The next day, as Clinton prepared to relinquish the presidency to George W. Bush, was even worse, as public outrage exploded over Clinton’s presidential pardons, especially his last-minute pardon of fugitive financier Marc Rich. With typical sangfroid, Siewert laughingly said “Good luck with that!” as he handed off his government-issued cell phone to Julia Payne, Clinton’s post-presidency spokesperson, and then went on a long-planned skiing vacation in Jackson Hole, Wyo. “Let’s just say,” Feldman added, “that Jake has some perspective.”

Siewert’s challenge will be to orchestrate the rebranding of Goldman Sachs, from a den of self-interested greedheads to a public-spirited profit machine powering the economy, and help repair its tattered reputation that was damaged in the financial meltdown of 2008. “He’s going to have to appeal to different audiences,” said Payne. “There’s a public audience, a political audience, the clients, your shareholders, and he’s going to need to reach out to each to them in very targeted ways.”

If he’s successful, Goldman Sachs will start making far less news in the political sphere—headlines usually being a bad thing—and consumers of business news will find themselves reading less about the 142-year-old financial house’s personalities and drama than about its deals and investments.

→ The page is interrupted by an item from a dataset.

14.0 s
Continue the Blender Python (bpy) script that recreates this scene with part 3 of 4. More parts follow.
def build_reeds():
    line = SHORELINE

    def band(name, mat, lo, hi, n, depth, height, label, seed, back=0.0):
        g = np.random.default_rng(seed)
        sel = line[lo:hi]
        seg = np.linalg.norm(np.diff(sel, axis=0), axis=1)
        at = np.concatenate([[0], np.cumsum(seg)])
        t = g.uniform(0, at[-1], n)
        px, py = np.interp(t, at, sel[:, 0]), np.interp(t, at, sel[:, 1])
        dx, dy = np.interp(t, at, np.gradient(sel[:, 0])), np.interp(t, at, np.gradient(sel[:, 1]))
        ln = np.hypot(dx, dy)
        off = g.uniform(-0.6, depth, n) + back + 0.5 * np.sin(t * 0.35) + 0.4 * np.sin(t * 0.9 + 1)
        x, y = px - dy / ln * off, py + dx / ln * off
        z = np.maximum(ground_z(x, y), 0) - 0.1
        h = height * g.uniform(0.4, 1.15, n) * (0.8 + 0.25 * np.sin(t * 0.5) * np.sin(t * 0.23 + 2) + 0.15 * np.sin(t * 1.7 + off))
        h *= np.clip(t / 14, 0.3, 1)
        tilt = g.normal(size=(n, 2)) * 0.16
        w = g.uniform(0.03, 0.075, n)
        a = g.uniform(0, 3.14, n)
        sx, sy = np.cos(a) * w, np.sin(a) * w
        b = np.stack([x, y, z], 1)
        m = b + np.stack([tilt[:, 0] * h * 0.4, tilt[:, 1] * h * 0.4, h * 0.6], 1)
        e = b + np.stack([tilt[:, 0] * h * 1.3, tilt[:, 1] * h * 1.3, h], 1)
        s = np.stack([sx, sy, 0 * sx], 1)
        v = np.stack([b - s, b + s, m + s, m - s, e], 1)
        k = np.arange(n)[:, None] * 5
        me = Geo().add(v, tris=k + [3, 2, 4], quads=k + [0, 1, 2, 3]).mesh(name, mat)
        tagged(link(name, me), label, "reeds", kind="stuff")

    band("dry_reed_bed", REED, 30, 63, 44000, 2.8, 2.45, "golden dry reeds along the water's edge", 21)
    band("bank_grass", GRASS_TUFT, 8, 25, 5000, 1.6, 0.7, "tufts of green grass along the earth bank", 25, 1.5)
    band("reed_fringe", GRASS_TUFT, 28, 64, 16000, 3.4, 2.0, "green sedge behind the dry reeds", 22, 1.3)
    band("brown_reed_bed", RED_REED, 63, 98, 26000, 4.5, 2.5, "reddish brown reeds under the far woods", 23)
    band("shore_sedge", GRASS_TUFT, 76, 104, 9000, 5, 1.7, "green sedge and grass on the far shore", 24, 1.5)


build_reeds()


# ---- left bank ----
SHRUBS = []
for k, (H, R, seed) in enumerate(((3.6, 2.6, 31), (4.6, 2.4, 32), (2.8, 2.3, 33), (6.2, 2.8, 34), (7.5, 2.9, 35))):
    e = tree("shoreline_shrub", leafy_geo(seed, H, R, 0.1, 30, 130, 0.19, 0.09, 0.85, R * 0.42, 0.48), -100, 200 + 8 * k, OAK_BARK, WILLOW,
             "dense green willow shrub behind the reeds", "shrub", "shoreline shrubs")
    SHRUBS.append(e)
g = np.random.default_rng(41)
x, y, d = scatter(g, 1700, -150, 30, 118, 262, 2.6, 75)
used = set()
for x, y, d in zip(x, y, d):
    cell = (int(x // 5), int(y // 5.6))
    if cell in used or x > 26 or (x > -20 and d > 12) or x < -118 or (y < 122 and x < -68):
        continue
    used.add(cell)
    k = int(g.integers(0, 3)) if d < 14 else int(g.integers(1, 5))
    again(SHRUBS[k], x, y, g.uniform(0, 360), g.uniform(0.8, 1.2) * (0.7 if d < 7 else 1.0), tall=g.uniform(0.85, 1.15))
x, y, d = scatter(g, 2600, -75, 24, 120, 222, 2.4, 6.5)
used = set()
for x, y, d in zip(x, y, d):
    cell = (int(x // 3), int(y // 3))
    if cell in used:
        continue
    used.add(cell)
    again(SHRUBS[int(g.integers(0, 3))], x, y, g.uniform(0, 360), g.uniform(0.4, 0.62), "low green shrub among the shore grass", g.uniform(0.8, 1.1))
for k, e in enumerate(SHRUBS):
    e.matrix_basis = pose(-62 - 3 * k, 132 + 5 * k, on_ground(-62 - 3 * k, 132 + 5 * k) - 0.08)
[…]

Siewert, who is being rewarded with a seven-figure compensation package, brings a wealth of experience in the public and private sectors. After toiling in the 1992 Clinton campaign and eight years in the White House, where he started out as a spokesman for the National Economic Council, he ran communications for Alcoa (the corporate home of George W. Bush’s first Treasury secretary, Paul O’Neill) and later signed on as a top adviser to Tim Geithner, President Obama’s Treasury secretary.

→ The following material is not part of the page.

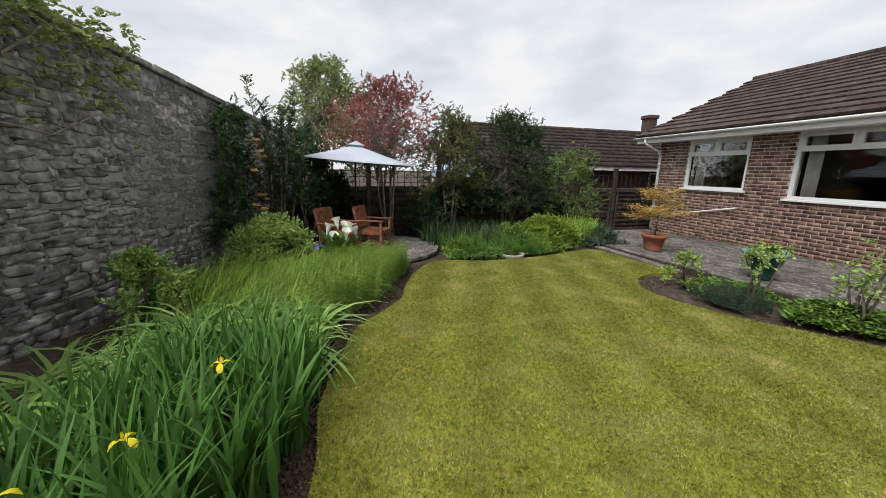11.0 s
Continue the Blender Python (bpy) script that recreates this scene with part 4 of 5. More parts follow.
def shoots(name, label, poly, n, h, mat, seed, leaf=(0.07, 0.026), tiers=5, category="plant", plants=1):
    """Upright leafy shoots: tiers of pointed leaves round a stem, the top ones in a rosette."""
    rng = rng_of(seed)
    for own in split_plants(rng, scatter_poly(rng, poly, n), plants):
        cx, cy = own.mean(0)
        ob = thing(name, label, category, name + " plants" if plants > 1 else "", at=(cx, cy, gz(cx, cy)))
        P, W, L = [], [], []
        for x, y in own:
            hh = rng.uniform(*h) * (0.85 + 0.3 * noise.noise((x * 1.7, y * 1.7, seed)))
            dx, dy = rng.normal(0, 0.1, 2)
            for i in range(tiers):
                s = 1.0 - 0.14 * i
                k = 6
                a = rng.uniform(0, 6.28) + np.arange(k) * 6.283 / k + rng.normal(0, 0.2, k)
                P.append(np.tile([x - cx + dx * s, y - cy + dy * s, s * hh], (k, 1)))
                W.append(np.stack([np.cos(a), np.sin(a), np.full(k, 0.9 - 0.22 * i) + rng.normal(0, 0.15, k)], 1))
                L.append(np.full(k, leaf[0] * (0.7 + 0.14 * i)) * rng.uniform(0.8, 1.2, k))
        P, W, L = np.concatenate(P), np.concatenate(W), np.concatenate(L)
        foliage("foliage", [leaves(rng, P, W, L, leaf[1] * rng.uniform(0.8, 1.2, len(P)), up=np.tile([0, 0, 1.0], (len(P), 1)), fold=0.3)], mat, ob)
# ---------------- trees and large shrubs ----------------
def golden_conifer():
    """Egg-shaped conifer: upright flattened sprays all over a tapering body."""
    rng = rng_of(41)
    at = (-1.93, 0.75, gz(-1.93, 0.75))
    ob = thing("golden_conifer", "large egg-shaped golden conifer with dense sprays", "conifer", at=at)
    n = 1200
    z = rng.uniform(0.12, 2.9, n)
    a = rng.uniform(0, 6.28, n)
    # Sprays thin out low down and on one side, baring the darkened twigs.
    full = 0.1 + 0.9 * np.clip((np.cos(a - 1.25) + 0.35) / 1.35, 0, 1) ** 1.3
    keep = rng.uniform(0, 1, n) < full * np.clip(0.5 + z / 1.6, 0.5, 1) + np.clip((z - 1.9) / 0.8, 0, 0.7)
    z, a = np.repeat(z[keep], 6), np.repeat(a[keep], 6)
    n = len(z)
    z, a = np.clip(z + rng.normal(0, 0.055, n), 0.1, 2.93), a + rng.normal(0, 0.07, n)
    prof = np.interp(z, [0, 0.3, 0.9, 1.5, 2.1, 2.5, 2.8, 2.95], [0.62, 0.74, 0.8, 0.74, 0.58, 0.4, 0.18, 0.04])
    r = prof * rng.uniform(0.76, 0.97, n)
    C = np.stack([r * np.cos(a), r * np.sin(a), z], 1)
    out = unit(np.stack([np.cos(a), np.sin(a), rng.uniform(0.5, 1.3, n)], 1))
    side = unit(np.cross(out, np.stack([np.cos(a), np.sin(a), np.full(n, -1.0)], 1)) + rng.normal(0, 0.4, (n, 3)))
    per = 40
    ctr, o, sd = np.repeat(C, per, 0), np.repeat(out, per, 0), np.repeat(side, per, 0)
    t = rng.uniform(0, 1, len(ctr))[:, None]
    u = rng.uniform(-1, 1, len(ctr))[:, None]
    P = ctr + o * t * 0.13 + sd * u * 0.05 * (1.1 - t) + rng.normal(0, 0.006, ctr.shape)
    W = o + sd * u * 0.9 + rng.normal(0, 0.2, ctr.shape)
    foliage("foliage", [leaves(rng, P, W, rng.uniform(0.018, 0.036, len(P)), rng.uniform(0.009, 0.015, len(P)))], L_CONIFER, ob)
    # Dead twigs fill the body; their colour also holds the shade between sprays.
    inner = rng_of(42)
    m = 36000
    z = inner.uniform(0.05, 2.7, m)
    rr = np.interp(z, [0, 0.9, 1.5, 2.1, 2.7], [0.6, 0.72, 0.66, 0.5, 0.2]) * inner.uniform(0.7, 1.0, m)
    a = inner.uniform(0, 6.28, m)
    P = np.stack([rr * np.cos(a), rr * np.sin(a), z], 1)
    foliage("dead_inner", [leaves(inner, P, inner.normal(size=(m, 3)), 0.06, 0.012)], L_SHADEDTWIG, ob, "brown dead inner twigs, darkened for the shade between sprays")
    part("trunk", tubes_mesh("trunk", [([(0, 0, -0.1), (0, 0.02, 1.2), (0.02, 0, 2.6)], [0.09, 0.07, 0.02])], M_BARK), ob)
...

He is stylistically on a different planet from his Goldman Sachs predecessor, Lucas van Praag, a waspishly elegant Brit who gained fame among the financial press for his wittily abusive putdowns of their criticisms of the investment bank. Siewert certainly can be a combative partisan, and doesn’t hesitate to use lethal force (as I learned as a gossip columnist for The Washington Post), but he masks his aggression in a self-deprecating, everyman persona. “He doesn’t get ruffled,” said another Clinton intimate, “and he has a kind of low-key master-of-the-universe vibe. And he understands that to do the job well, you serve your clients—your bosses, be it the president or the partners—by making sure the people covering him don’t feel they’re being lied to.”

Feldman agreed, arguing that Siewert’s instinctive understanding of reporters and their needs will perhaps be his most valuable asset. “Having served at the highest levels of the public and private sectors, in terms of dealing with the media, he has an incredible understanding of how journalists do their jobs, and what they need,” Feldman said. “If he were parroting back talking points to you, you wouldn’t find that useful. Jake understands that transaction.”